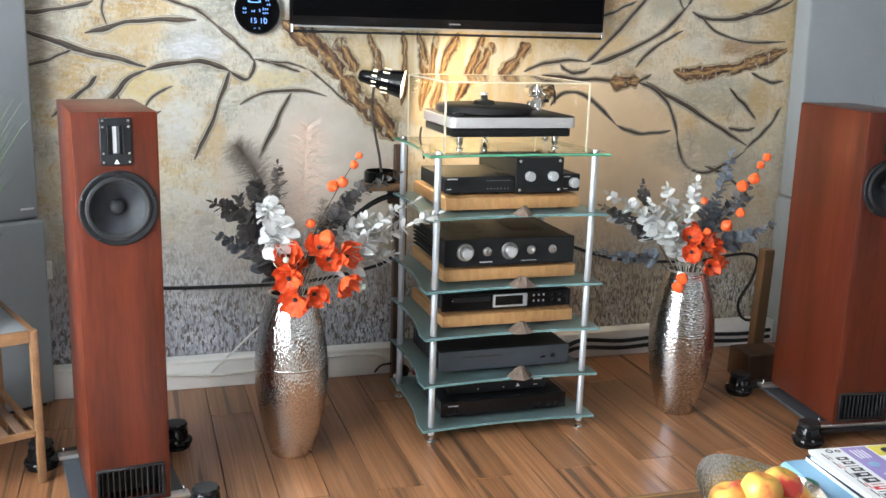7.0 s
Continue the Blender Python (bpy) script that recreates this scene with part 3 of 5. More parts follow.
# ---- loudspeakers ----
def screw(r=0.004, h=0.003):
    return lathe([(0, h), (r * 0.7, h), (r, h * 0.5), (r, 0)], 10)


def carved(body, *cutters):
    """The body less the cutters."""
    obs = []
    for b in (body, *cutters):
        obs.append(part("block", b, M_VENEER, smooth=False))
    for c in obs[1:]:
        md = obs[0].modifiers.new("cut", "BOOLEAN")
        md.operation, md.object, md.solver = "DIFFERENCE", c, "EXACT"
    me = bpy.data.meshes.new_from_object(obs[0].evaluated_get(bpy.context.evaluated_depsgraph_get()))
    bm = bmesh.new()
    bm.from_mesh(me)
    for o in obs:
        bpy.data.objects.remove(o)
    return bm


def floor_speaker(m, label):
    sp = thing("floor_speaker", m, label, "loudspeaker", "pair of floor speakers")
    W, D, Z0, Z1 = 0.188, 0.37, 0.056, 1.015
    F = -D / 2
    R, z0, z1, w = 0.0875, 0.066, 0.156, 0.160
    part("cabinet", carved(box((W, D, Z1 - Z0), (0, 0, (Z0 + Z1) / 2), 0.003, 2), lathe([(0, 0.05), (R * 0.9, 0.05), (R * 0.9, -0.05), (0, -0.05)], 56, (0, F, 0.795), "y"),
                           box((w - 0.014, 0.10, z1 - z0 - 0.014), (0, F, (z0 + z1) / 2), 0)), M_VENEER, sp)
    tw = part("tweeter_plate", box((0.07, 0.006, 0.108), (0, F - 0.003, 0.948), 0.002), M_SATIN, sp, "black tweeter face plate")
    part("ribbon", box((0.026, 0.003, 0.062), (0.004, F - 0.0072, 0.953), 0.0005), M_SLATE, tw, "grey ribbon element")
    part("ribbon_strip", box((0.0085, 0.002, 0.060), (-0.0035, F - 0.0090, 0.953), 0.0005), M_SILVER, tw, "pale ribbon strip")
    part("ribbon_bar", box((0.006, 0.005, 0.064), (0.010, F - 0.0090, 0.953), 0.0005), M_GLOSS, tw)
    part("ribbon_bar", box((0.010, 0.005, 0.064), (-0.014, F - 0.0090, 0.953), 0.0005), M_GLOSS, tw)
    for sx in (-1, 1):
        for z in (0.902, 0.922, 0.982, 0.996):
            part("screw", moved(screw(0.0028), pose(sx * 0.028, F - 0.006, z, 90)), M_STEEL, tw)
    part("badge", moved(prism([(-0.006, 0), (0.006, 0), (0, 0.011)], 0, 0.001), pose(0, F - 0.0062, 0.898, 90)), M_LEGEND, tw, "small pale triangle mark")
    wf = part("woofer", lathe([(R * 0.80, 0.004), (R * 0.84, 0.007), (R * 0.97, 0.008), (R, 0.005), (R, 0)], 56, (0, F, 0.795), "y"), M_SATIN, sp, "black round woofer frame")
    part("surround", lathe([(R * 0.86, 0.0065), (R * 0.82, 0.0105), (R * 0.76, 0.0115), (R * 0.70, 0.008), (R * 0.67, 0.003)], 56, (0, F, 0.795), "y"), M_RUBBER, wf)
    part("cone", lathe([(R * 0.68, 0.0035), (R * 0.5, -0.008), (R * 0.24, -0.023), (0, -0.025)], 56, (0, F, 0.795), "y"), M_CONE, wf)
    part("dust_cap", lathe([(0.0, -0.004), (0.009, -0.005), (0.016, -0.010), (0.019, -0.018), (0.019, -0.024)], 28, (0, F, 0.795), "y"), M_RUBBER, wf)
    for k in range(5):
        a = radians(90 + 72 * k)
        part("screw", moved(screw(0.0036, 0.004), pose(R * 0.93 * math.cos(a), F - 0.0065, 0.795 + R * 0.93 * math.sin(a), 90)), M_SATIN, wf)
    vent = part("vent_frame", joined(box((w, 0.008, 0.007), (0, F - 0.002, z0 + 0.0035)), box((w, 0.008, 0.007), (0, F - 0.002, z1 - 0.0035)),
                box((0.007, 0.008, z1 - z0 - 0.014), (-w / 2 + 0.0035, F - 0.002, (z0 + z1) / 2)), box((0.007, 0.008, z1 - z0 - 0.014), (w / 2 - 0.0035, F - 0.002, (z0 + z1) / 2))), M_BLACK, sp, "black slotted vent")
    part("backing", box((w - 0.014, 0.001, z1 - z0 - 0.014), (0, F + 0.045, (z0 + z1) / 2), 0), M_GAP, vent)
    for k in range(11):
        part("slat", box((0.0026, 0.022, z1 - z0 - 0.015), (-w / 2 + 0.0135 + k * 0.0133, F + 0.009, (z0 + z1) / 2), 0.0006), M_RUBBER, vent)
    part("terminal_plate", box((0.11, 0.006, 0.09), (0, D / 2 + 0.003, 0.2)), M_BLACK, sp)
    # base: slate plate, two steel bars, two arched outriggers, four isolation feet
    part("base_plate", box((0.268, 0.36, 0.010), (0, 0.01, 0.0395), 0.002), M_SLATE, sp, "dark slate base plate")
    for y, half in ((F + 0.016, 0.178), (0.175, 0.182)):
        bar = part("steel_bar", box((0.285, 0.036, 0.011), (0, y, 0.0500), 0.003, 2), M_STEEL, sp, "brushed steel clamp bar")
        for sx in (-1, 1):
            part("pin", lathe([(0, 0.016), (0.002, 0.014), (0.0035, 0), (0.0035, -0.004)], 10, (sx * 0.128, y, 0.058)), M_CHROME, bar)
        n, top, low = 24, [], []
        for i in range(n + 1):
            u = -1 + 2 * i / n
            z = 0.031 + 0.008 * (1 - u * u) - 0.012 * abs(u) ** 6
            top.append((u * half, z + 0.008))
            low.append((u * half, z - 0.010 + 0.006 * (1 - u * u)))
        arm = moved(prism(top + low[::-1], -0.017, 0.017), pose(0, y - (0.012 if y < 0 else -0.05), 0, 90))
        part("outrigger", arm, M_BLACK, sp, "black arched outrigger")
    for x, y in ((-0.178, -0.198), (0.178, -0.198), (-0.182, 0.238), (0.182, 0.238)):
        foot = part("foot", lathe([(0, 0), (0.040, 0), (0.042, 0.006), (0.039, 0.010), (0.046, 0.013), (0.048, 0.019), (0.045, 0.025), (0.037, 0.028), (0.034, 0.054), (0.029, 0.062), (0, 0.062)], 36, (x, y, 0)), M_GLOSS, sp, "glossy black isolation foot")
        knob = prism([((0.031 + 0.003 * (1 if (k // 2) % 2 else 0)) * math.cos(2 * math.pi * k / 40), (0.031 + 0.003 * (1 if (k // 2) % 2 else 0)) * math.sin(2 * math.pi * k / 40)) for k in range(40)], 0.0625, 0.074, 0.002)
        part("knob", moved(knob, pose(x, y, 0)), M_BLACK, foot)
        for a in (20, 140, 260):
            part("bolt", lathe([(0, 0.005), (0.003, 0.004), (0.004, 0)], 8, (x + 0.041 * math.cos(radians(a)), y + 0.041 * math.sin(radians(a)), 0.0255)), M_STEEL, foot)
    return sp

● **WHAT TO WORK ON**
Start with the line that holds "Continue the Blender" and finish with the line that holds "return lathe([(0, h), (r". Transcribe each line in between exactly, and those two as well.

● **THE ANSWER**
Continue the Blender Python (bpy) script that recreates this scene with part 3 of 5. More parts follow.
# ---- loudspeakers ----
def screw(r=0.004, h=0.003):
    return lathe([(0, h), (r * 0.7, h), (r, h * 0.5), (r, 0)], 10)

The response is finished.